== Record list

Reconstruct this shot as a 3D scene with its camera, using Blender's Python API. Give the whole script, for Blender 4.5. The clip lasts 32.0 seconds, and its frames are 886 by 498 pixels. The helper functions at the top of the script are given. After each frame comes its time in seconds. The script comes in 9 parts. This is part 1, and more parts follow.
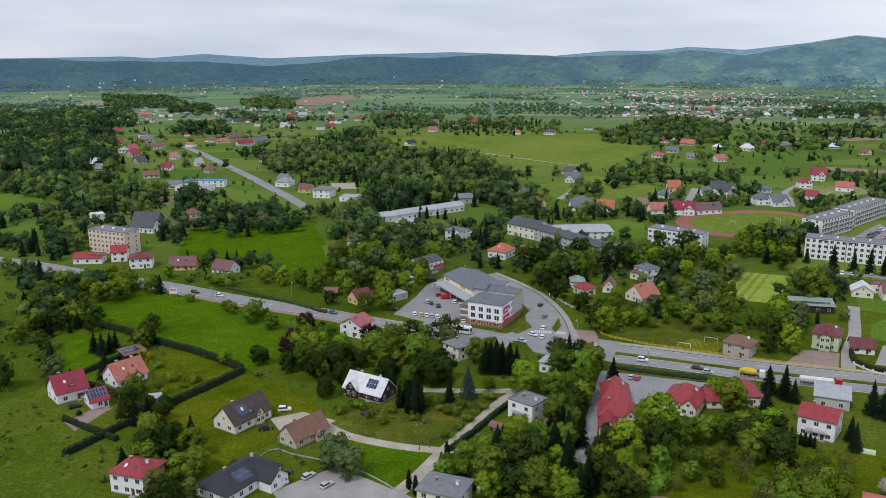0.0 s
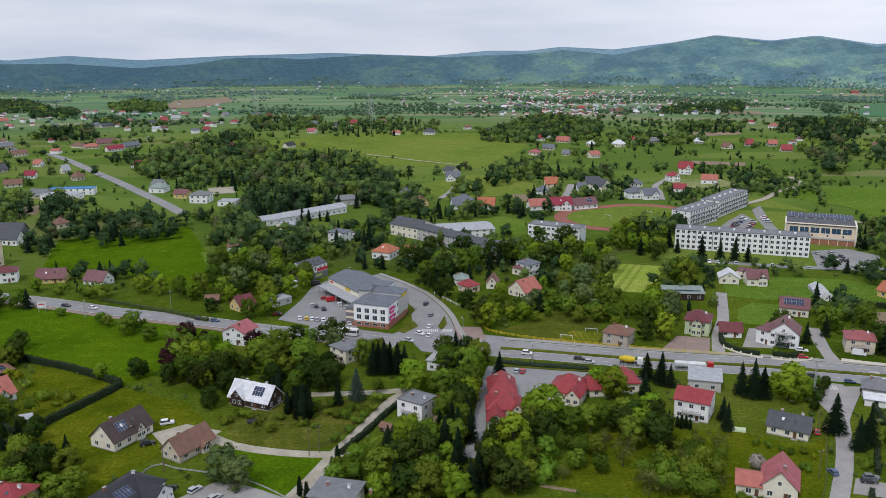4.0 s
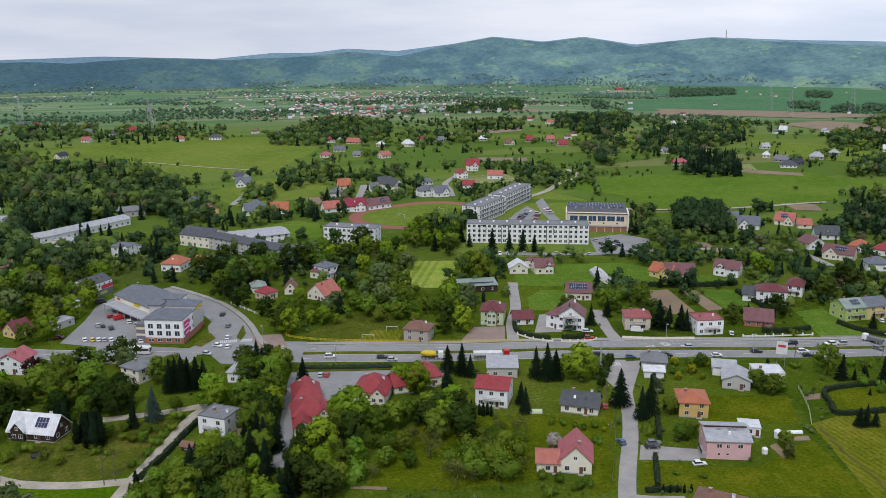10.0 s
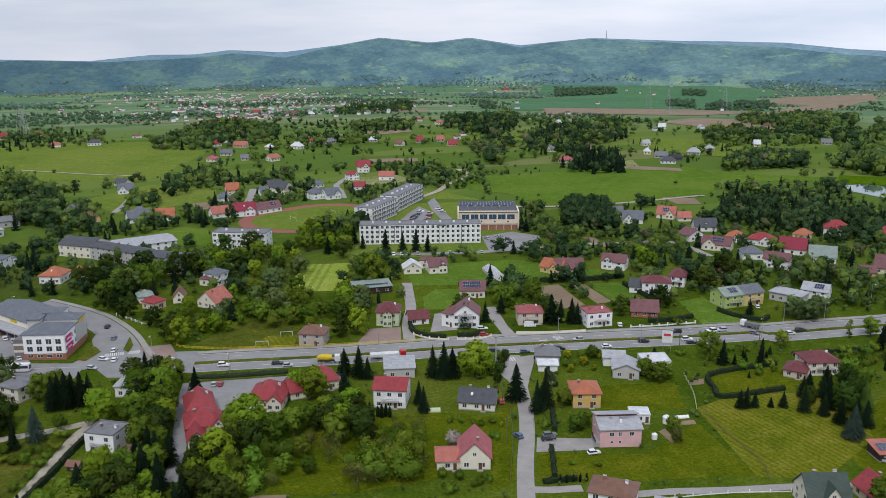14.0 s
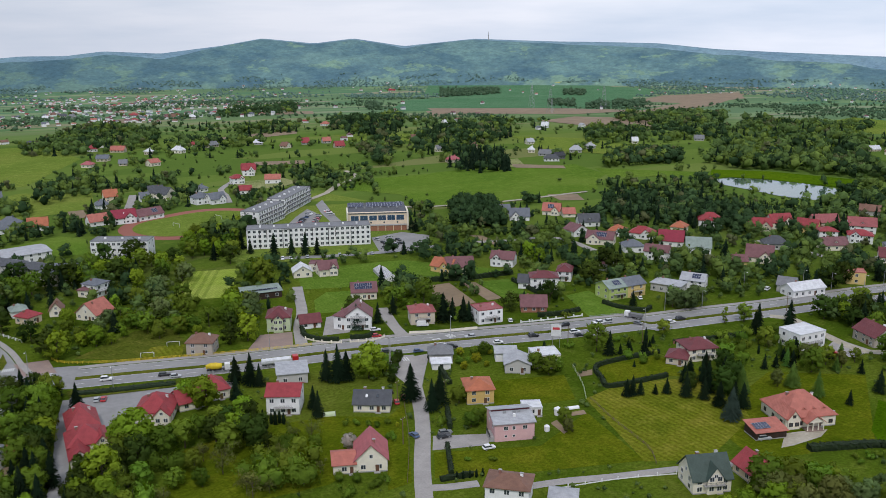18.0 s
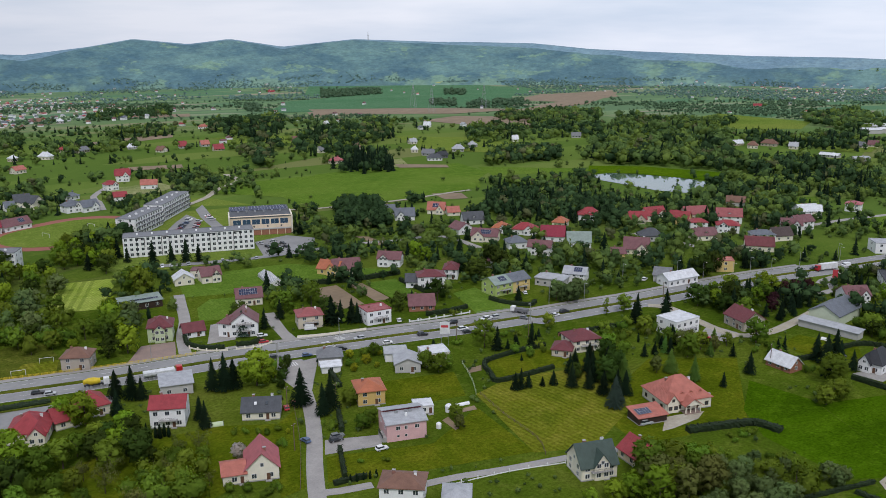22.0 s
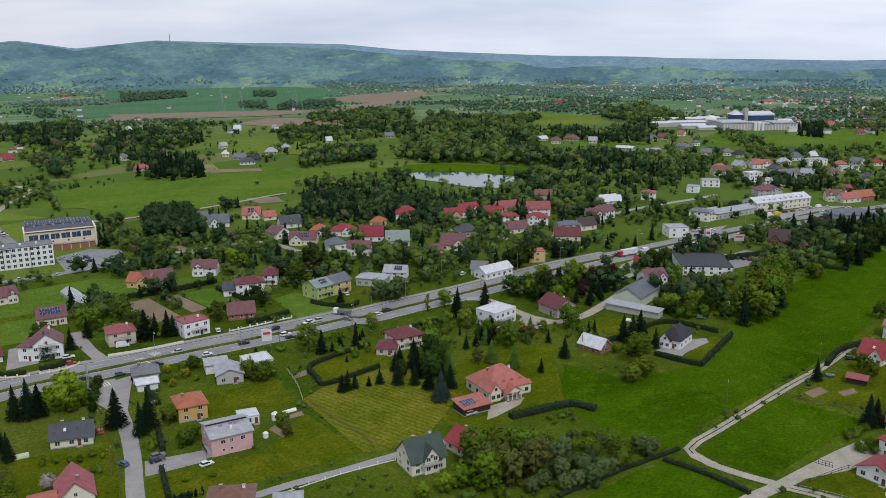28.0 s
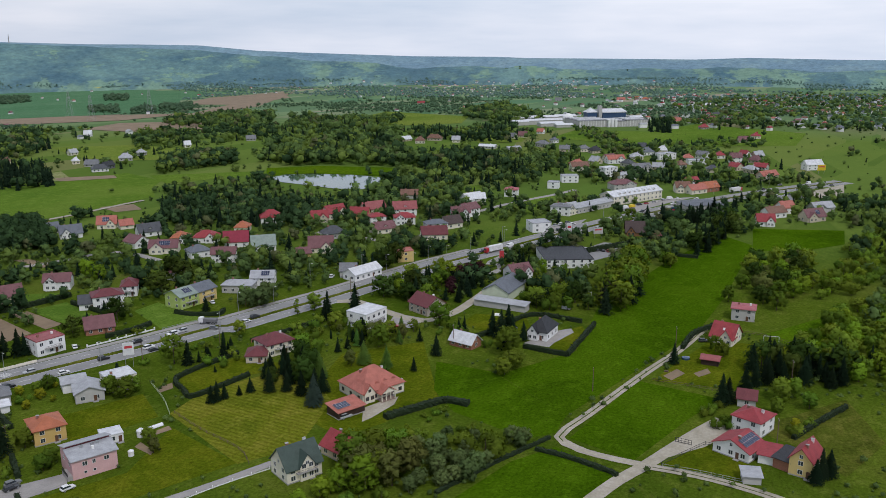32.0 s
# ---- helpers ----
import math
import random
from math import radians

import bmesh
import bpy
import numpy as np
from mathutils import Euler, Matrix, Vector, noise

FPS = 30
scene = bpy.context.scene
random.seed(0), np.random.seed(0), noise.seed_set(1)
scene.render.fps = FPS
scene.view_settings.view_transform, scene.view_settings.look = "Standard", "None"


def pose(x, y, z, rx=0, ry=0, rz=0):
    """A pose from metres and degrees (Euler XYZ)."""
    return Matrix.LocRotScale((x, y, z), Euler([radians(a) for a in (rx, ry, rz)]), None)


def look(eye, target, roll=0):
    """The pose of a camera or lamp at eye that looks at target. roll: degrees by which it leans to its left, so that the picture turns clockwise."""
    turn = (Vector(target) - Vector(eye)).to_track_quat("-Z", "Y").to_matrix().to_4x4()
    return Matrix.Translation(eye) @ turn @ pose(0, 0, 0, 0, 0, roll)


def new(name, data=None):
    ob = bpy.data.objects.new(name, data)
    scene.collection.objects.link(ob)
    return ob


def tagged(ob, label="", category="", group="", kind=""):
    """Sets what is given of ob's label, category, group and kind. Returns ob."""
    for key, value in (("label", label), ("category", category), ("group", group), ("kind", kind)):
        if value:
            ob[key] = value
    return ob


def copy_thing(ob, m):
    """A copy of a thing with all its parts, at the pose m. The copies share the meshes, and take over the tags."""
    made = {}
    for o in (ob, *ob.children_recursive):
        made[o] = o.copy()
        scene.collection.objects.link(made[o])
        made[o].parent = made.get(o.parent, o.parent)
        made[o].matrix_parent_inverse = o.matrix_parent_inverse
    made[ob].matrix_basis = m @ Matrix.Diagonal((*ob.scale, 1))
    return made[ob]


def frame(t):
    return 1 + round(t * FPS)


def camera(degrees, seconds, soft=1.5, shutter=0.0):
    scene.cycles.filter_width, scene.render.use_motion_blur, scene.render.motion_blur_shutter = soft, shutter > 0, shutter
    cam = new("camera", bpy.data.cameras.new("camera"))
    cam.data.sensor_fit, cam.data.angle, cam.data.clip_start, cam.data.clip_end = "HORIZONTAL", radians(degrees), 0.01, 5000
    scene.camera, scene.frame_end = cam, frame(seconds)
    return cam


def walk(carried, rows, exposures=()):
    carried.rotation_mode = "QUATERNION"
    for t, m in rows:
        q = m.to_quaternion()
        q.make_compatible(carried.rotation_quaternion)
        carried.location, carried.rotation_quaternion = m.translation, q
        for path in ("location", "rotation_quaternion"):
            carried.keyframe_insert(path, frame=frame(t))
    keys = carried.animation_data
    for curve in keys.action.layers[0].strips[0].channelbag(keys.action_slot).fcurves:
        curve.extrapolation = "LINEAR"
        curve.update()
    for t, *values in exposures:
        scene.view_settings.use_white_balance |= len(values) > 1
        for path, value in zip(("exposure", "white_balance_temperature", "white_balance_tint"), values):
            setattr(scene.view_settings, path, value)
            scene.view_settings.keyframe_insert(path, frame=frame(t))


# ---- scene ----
cam = camera(53.80, 32.0, soft=0.5)

PATH = [
    (0, pose(0, 0, 125, 75.872, 0.262, 4.337)),
    (1, pose(0, 0, 125, 75.871, 0.267, 2.525)),
    (2, pose(0, 0, 125, 75.871, 0.267, 0.621)),
    (3, pose(0, 0, 125, 75.869, 0.277, -1.392)),
    (3.5, pose(0, 0, 125, 75.868, 0.287, -2.440)),
    (5.5, pose(0, 0, 125, 75.872, 0.322, -6.898)),
    (6, pose(0, 0, 125, 75.875, 0.328, -8.076)),
    (7, pose(0, 0, 125, 75.881, 0.338, -10.406)),
    (8, pose(0, 0, 125, 75.888, 0.341, -12.629)),
    (9, pose(0, 0, 125, 75.900, 0.346, -14.938)),
    (10, pose(0, 0, 125, 75.909, 0.352, -17.212)),
    (11, pose(0, 0, 125, 75.916, 0.355, -18.963)),
    (12, pose(0, 0, 125, 75.922, 0.354, -20.871)),
    (13, pose(0, 0, 125, 75.925, 0.355, -22.795)),
    (14, pose(0, 0, 125, 75.928, 0.350, -24.404)),
    (14.5, pose(0, 0, 125, 75.929, 0.344, -25.193)),
    (16.5, pose(0, 0, 125, 75.935, 0.309, -28.799)),
    (17, pose(0, 0, 125, 75.936, 0.305, -29.807)),
    (18, pose(0, 0, 125, 75.936, 0.301, -31.800)),
    (19, pose(0, 0, 125, 75.933, 0.298, -33.740)),
    (20, pose(0, 0, 125, 75.930, 0.290, -35.620)),
    (21, pose(0, 0, 125, 75.924, 0.288, -37.508)),
    (22, pose(0, 0, 125, 75.918, 0.284, -39.468)),
    (23, pose(0, 0, 125, 75.914, 0.278, -41.433)),
    (24, pose(0, 0, 125, 75.911, 0.275, -43.404)),
    (25, pose(0, 0, 125, 75.909, 0.274, -45.440)),
    (25.5, pose(0, 0, 125, 75.909, 0.273, -46.422)),
    (27.5, pose(0, 0, 125, 75.912, 0.273, -50.545)),
    (28, pose(0, 0, 125, 75.913, 0.276, -51.630)),
    (29, pose(0, 0, 125, 75.915, 0.275, -53.766)),
    (30, pose(0, 0, 125, 75.915, 0.274, -55.963)),
    (31, pose(0, 0, 125, 75.916, 0.274, -58.250)),
    (32, pose(0, 0, 125, 75.917, 0.273, -60.517)),
]
walk(cam, PATH, [(0, 0.05, 6320, 14), (13, 0.02, 6320, 14), (20, -0.04, 6320, 14), (26, -0.13, 6320, 14), (32, -0.18, 6320, 14)])


# ---- world and light: a bright overcast afternoon ----
def link(nt, a, b):
    nt.links.new(a, b)


world = bpy.data.worlds.new("overcast_sky")
scene.world = world
world.use_nodes = True
wn = world.node_tree
wn.nodes.clear()
sky = wn.nodes.new("ShaderNodeTexSky")
sky.sky_type = "NISHITA"
sky.sun_disc = False
sky.sun_elevation = radians(50)
sky.sun_rotation = radians(215)
sky_gain = wn.nodes.new("ShaderNodeVectorMath")
sky_gain.operation = "SCALE"
sky_gain.inputs["Scale"].default_value = 0.10
link(wn, sky.outputs[0], sky_gain.inputs[0])
coord = wn.nodes.new("ShaderNodeTexCoord")
stretch = wn.nodes.new("ShaderNodeMapping")
stretch.inputs["Scale"].default_value = (2.2, 2.2, 16.0)
link(wn, coord.outputs["Generated"], stretch.inputs[0])
cloud = wn.nodes.new("ShaderNodeTexNoise")
cloud.inputs["Scale"].default_value = 1.6
cloud.inputs["Detail"].default_value = 5.0
cloud.inputs["Roughness"].default_value = 0.5
link(wn, stretch.outputs[0], cloud.inputs["Vector"])
cloud_ramp = wn.nodes.new("ShaderNodeValToRGB")
cloud_ramp.color_ramp.elements[0].position = 0.32
cloud_ramp.color_ramp.elements[0].color = (0.56, 0.65, 0.77, 1)
cloud_ramp.color_ramp.elements[1].position = 0.66
cloud_ramp.color_ramp.elements[1].color = (0.79, 0.83, 0.90, 1)
link(wn, cloud.outputs["Fac"], cloud_ramp.inputs[0])
sky_mix = wn.nodes.new("ShaderNodeMix")
sky_mix.data_type = "RGBA"
sky_mix.inputs[0].default_value = 0.90
link(wn, sky_gain.outputs[0], sky_mix.inputs[6])
link(wn, cloud_ramp.outputs[0], sky_mix.inputs[7])
sep_dir = wn.nodes.new("ShaderNodeSeparateXYZ")
link(wn, coord.outputs["Generated"], sep_dir.inputs[0])
east = wn.nodes.new("ShaderNodeMapRange")
east.inputs["From Min"].default_value, east.inputs["From Max"].default_value = 0.1, 1.0
east.inputs["To Min"].default_value, east.inputs["To Max"].default_value = 0.94, 1.27
link(wn, sep_dir.outputs["X"], east.inputs[0])
back = wn.nodes.new("ShaderNodeBackground")
link(wn, east.outputs[0], back.inputs["Strength"])
link(wn, sky_mix.outputs[2], back.inputs[0])
wout = wn.nodes.new("ShaderNodeOutputWorld")
link(wn, back.outputs[0], wout.inputs[0])

sun_lamp = bpy.data.lights.new("sun", "SUN")
sun_lamp.energy = 1.62
sun_lamp.angle = radians(10)
sun_lamp.color = (1.0, 0.975, 0.94)
sun = new("sun", sun_lamp)
sun.matrix_world = look((-260, -380, 600), (0, 0, 0))


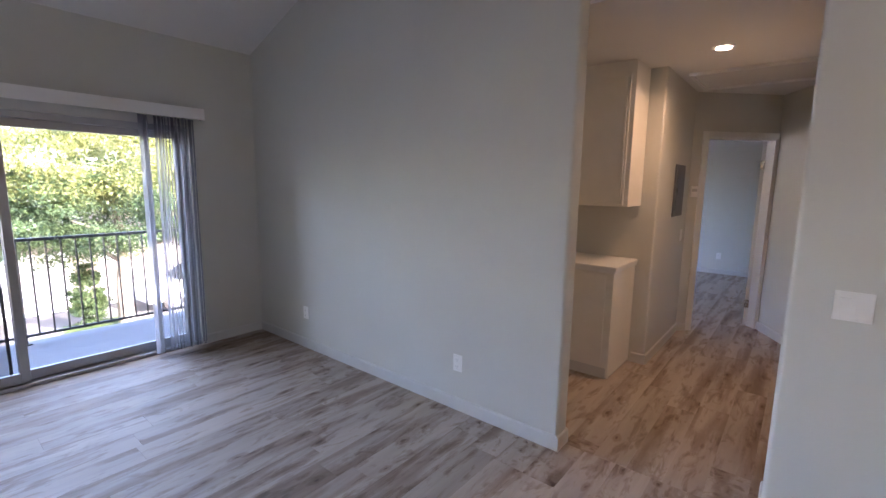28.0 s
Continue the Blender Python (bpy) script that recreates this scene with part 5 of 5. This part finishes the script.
part("rail", B((-4.3, -1.9, 1.14, 1.2, 3.28, 3.34)), roof_tile, bal)
for x in (-1.4, 1.2, 3.8):
    for z in (0.9, 3.5):
        w = part("window", B((x, x + 1.3, 0.0, 0.05, z, z + 1.2)), trim_paint, wb)
        part("pane", B((x + 0.06, x + 0.62, 0.03, 0.055, z + 0.06, z + 1.14), (x + 0.68, x + 1.24, 0.03, 0.055, z + 0.06, z + 1.14)), curtain_pane, w)
lawn = Mat("lawn", (0.06, 0.10, 0.02), 0.9).mottled(3, 0.3, 120, 0.8, 0.02)
structure("lawn_patch", prism(bmesh.new(), [(-4.6, -12.9), (-3.1, -12.9), (-2.9, -11.5), (-4.4, -11.5)], GZ, GZ + 0.03), lawn, "small green lawn round the tree", "lawn")
hedge_rs = np.random.RandomState(5)
hedge = new("hedge", crown_mesh(hedge_rs, (-3.65, -12.3, GZ + 0.9), (0.36, 0.4, 0.95), 90, 90, 0.05, leaf_green))
tagged(hedge, "clipped ivy-covered hedge beside the driveway", "hedge", "", "stuff")

# parked car
car_glass = Mat("tinted_car_glass", (0.008, 0.009, 0.011), 0.5, 0, 0.1).mottled(3, 0.2, 60, 0.0, 0.0001, 0.02)
car_paint = Mat("white_car_paint", (0.62, 0.63, 0.64), 0.15).mottled(2, 0.02, 200, 0.0, 0.0002, 0.03)
car = thing("car", "white sedan parked on the driveway below", "car", at=pose(-7.35, -13.4, GZ, 0, 0, 4))
side = [(-2.2, 0.35), (-2.25, 0.62), (-2.05, 0.85), (-1.2, 0.95), (1.3, 0.98), (2.05, 0.80), (2.25, 0.6), (2.2, 0.35)]
def car_slab(profile, half):
    bm = prism(bmesh.new(), profile, -half, half)
    bmesh.ops.transform(bm, matrix=Matrix(((1, 0, 0, 0), (0, 0, 1, 0), (0, 1, 0, 0), (0, 0, 0, 1))), verts=bm.verts)
    bmesh.ops.bevel(bm, geom=bm.edges[:], offset=0.05, segments=2, affect="EDGES")
    return bm
smooth(part("body", car_slab(side, 0.88), car_paint, car), 50)
smooth(part("roof", car_slab([(-1.1, 1.36), (-0.75, 1.43), (0.15, 1.43), (0.5, 1.36), (0.5, 1.33), (-1.1, 1.33)], 0.62), car_paint, car), 50)
smooth(part("cabin_glass", car_slab([(-1.75, 0.93), (-1.1, 1.37), (0.45, 1.37), (1.15, 0.93)], 0.7), car_glass, car, "dark car windows"), 50)
for x in (-1.4, 1.42):
    for y in (-0.80, 0.80):
        w = smooth(part("wheel", cyl(bmesh.new(), 0.32, 0.2, pose(x, y + 0.1, 0.32, 90, 0, 0), 28, bevel=0.02), black_plastic, car))
        smooth(part("rim", cyl(bmesh.new(), 0.21, 0.22, pose(x, y + 0.11, 0.32, 90, 0, 0), 20), aluminium, w))
for y in (-0.62, 0.62):
    part("tail_light", B((-2.26, -2.16, y - 0.18, y + 0.18, 0.62, 0.76), bevel=0.02), Mat("red_lens", (0.4, 0.02, 0.02), 0.2).mottled(9, 0.1, 60, 0.0, 0.001), car)

# ---- floors ----
floor = structure("floor", B((-9.7, KE + 0.1, -0.5, NORTH + 0.1, -0.12, -0.004)), dark_gap, "weathered grey-brown vinyl plank floor", "floor")


def plank_mesh(long, wide):
    bm = bx(bmesh.new(), 0, long - 0.0004, 0, wide - 0.0004, -0.006, 0)
    top = [e for e in bm.edges if all(v.co.z > -0.001 for v in e.verts)]
    bmesh.ops.bevel(bm, geom=top, offset=0.0009, segments=1, affect="EDGES")
    me = bpy.data.meshes.new("plank")
    bm.to_mesh(me)
    bm.free()
    me.materials.append(plank_mat)
    return me


PLANK_W, PLANK_L = 0.182, 1.22
whole = plank_mesh(PLANK_L, PLANK_W)
rng = random.Random(4)


def lay_planks(x0, x1, y0, y1):
    y = y0
    while y < y1 - 0.02:
        x = x0 - rng.uniform(0.05, 1.0)
        while x < x1 - 0.01:
            a, b = max(x, x0), min(x + PLANK_L, x1)
            if b - a > 0.03:
                p = new("plank", whole)
                p.parent = floor
                p.matrix_basis = Matrix.LocRotScale((a, y, 0), None, ((b - a) / PLANK_L, min(1.0, (y1 - y) / PLANK_W), 1))
            x += PLANK_L
        y += PLANK_W


lay_planks(WEST - 0.1, KE, SOUTH - 0.02, NORTH)
lay_planks(-9.6, WEST - 0.1, 2.3, 4.2)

====

#### [What is required]
Lines of the material that contain the word "tagged" are to be gathered.

#### [In response]
def tagged(ob, label="", category="", group="", kind=""):
tagged(hedge, "clipped ivy-covered hedge beside the driveway", "hedge", "", "stuff")